Mimbar klasik penuh ukiran berdiri kokoh di atas keramik putih persegi. Ukiran-ukiran kecil bermotif bunga memenuhi dinding mimbar terbuat dari kayu itu, bak riasan inai di jemari pengantin dara baro.
Konstruksinya berwarna cokelat yang diplitur mengkilap. Di dalamnya, tersandar tongkat sepanjang dua hasta yang biasa digunakan para khatib ketika berkhutbah. Dulu, di salah satu sisinya terdapat nama Sultan Mansur Syah, kakek buyut Sultan Iskandar Muda.
“Yang membedakannya dengan sekarang cuma warnanya saja, kalau dulu warnanya itu ada tiga macam yaitu hijau, kuning dan merah,” tutur Darmawan memulai ceritanya soal sejarah Masjid Indrapurwa di Lamguron, Kecamatan Peukan Bada, Aceh Besar itu pada Selasa (29/02/16).
Menurut sejarah yang didengar dari orangtuanya, sekitar 1 mil dari masjid itu, dulu berdiri Benteng Indra Purwa di sebelah Barat Pulau Tuan. Ketika direbut oleh Islam, di sekeliling benteng dibangun kuta (sebutan untuk benteng-benteng kecil) yaitu Kuta Keuboek, Kuta Puntoeng, Kuta Muqaddim dan Kuta Madat. Akibat abrasi, benteng terpaksa dipindahkan ke selatan pulau yang dekat dengan daratan.
“Setelah hancur lagi, akhirnya kali ketiga dipindahkan ke daratan yang sekarang di bangun masjid di atasnya,” ujar pria yang mengaku mengalir darah keturunan Sultan Mansur Syah itu.
Aceh pada masa sebelum dikuasai Islam, dulunya ada tiga titik kerajaan Hindu di Aceh. Selain Idra Purwa, dua Indra lain tersebar di titi kberbeda, Indra Patra dan Indra Puri.
Benteng Indra Patra terletak di Pantai Desa Ladong, Kecamatan Masjid Raya, Aceh Besar. Bangunan berarsitektur Hindu ini masih berdiri tegap menghadap laut,tak roboh oleh tsunami 2004. Di dalamnya ada dua stupa kecil berbentuk kubah. Selain itu, disana juga terdapat sumur yang pernah dipakai untuk prosesi penyucian diri umat Hindu.
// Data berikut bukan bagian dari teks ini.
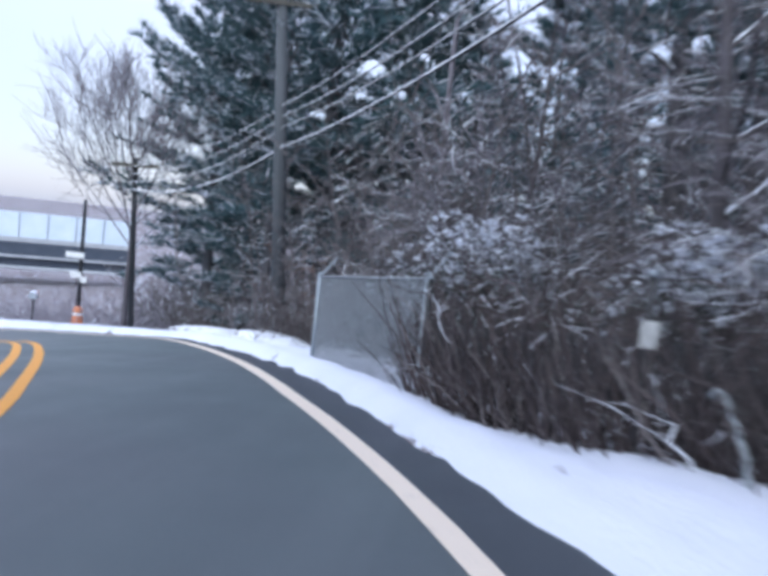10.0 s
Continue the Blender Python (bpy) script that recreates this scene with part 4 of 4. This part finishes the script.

Kerajaan Indra Puri mempunyai sejarah yang hampir sama dengan Indra Purwa. Pada masa Sultan Iskandar Muda, di area seluas 33.875 meter ini juga dibangun masjid. Bangunan suci umat Islam ini terletak di poros jalan Banda Aceh-Medan, Desa Pasar Indrapuri, Kecamatan Indrapuri, Aceh Besar dan didirikan usai ketiga Kerajaan Hindu tersebut ditaklukkan oleh Islam. Di bawah pondasinya, ada tiga Pura Hindu yang diruntuhkan.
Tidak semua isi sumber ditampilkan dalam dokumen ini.